4. Complex Concepts Simplified
- Implied Warranty of Fitness (§ 2-315): A promise that goods will be suitable for a buyer’s specific purpose when the seller knows that purpose and that the buyer is relying on the seller’s skill.
- Disclaimer (§ 2-316): Contract language that negates or limits warranties. To kill an implied warranty, it must be written and conspicuous (e.g., ALL CAPS).
- Procedural vs. Substantive Unconscionability: Procedural addresses bargaining power and surprise; substantive focuses on unfair terms. New York generally requires both to void a clause.
- Independent Tort Doctrine (Florida): Bars tort recovery if the duty breached is wholly derived from a contract. Fraud-in-the-inducement is the main exception because it occurs before the contract forms.
- Fraud by Omission: Liability for intentionally withholding material facts when there is a duty to speak. The duty usually arises from a fiduciary relationship, statute, or contract.
- Merger/Integration Clause: States that the contract “supersedes all prior agreements or representations,” preventing reliance on earlier statements.
- Release Clause: A party expressly waives the right to sue over certain past events; commonly upheld if clear and knowing.
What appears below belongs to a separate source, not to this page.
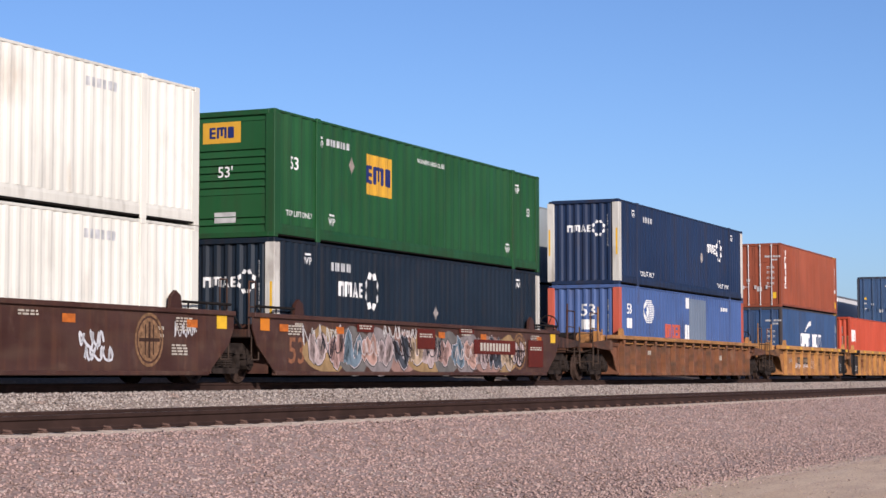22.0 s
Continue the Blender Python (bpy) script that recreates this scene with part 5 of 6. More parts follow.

- Summary Judgment (Rule 56): A judgment without trial, granted only when no material factual dispute exists and the movant is entitled to judgment as a matter of law.
5. Conclusion
The Eleventh Circuit’s ruling reinforces two core commercial-law tenets:
- Bargained-for warranty disclaimers and release clauses will be enforced absent compelling evidence of unconscionability.
- Florida’s independent tort doctrine sharply limits fraud-by-omission claims when the alleged deception concerns duties memorialized in the contract.
For businesses, the case underscores the importance of meticulous contract drafting, diligent due diligence before signing, and careful preservation of arguments at every litigation stage. For courts, it offers a clear, methodical framework for analyzing unconscionability and the tort/contract divide—guidance likely to resonate well beyond the particular demise of Secure’s coal gasification venture.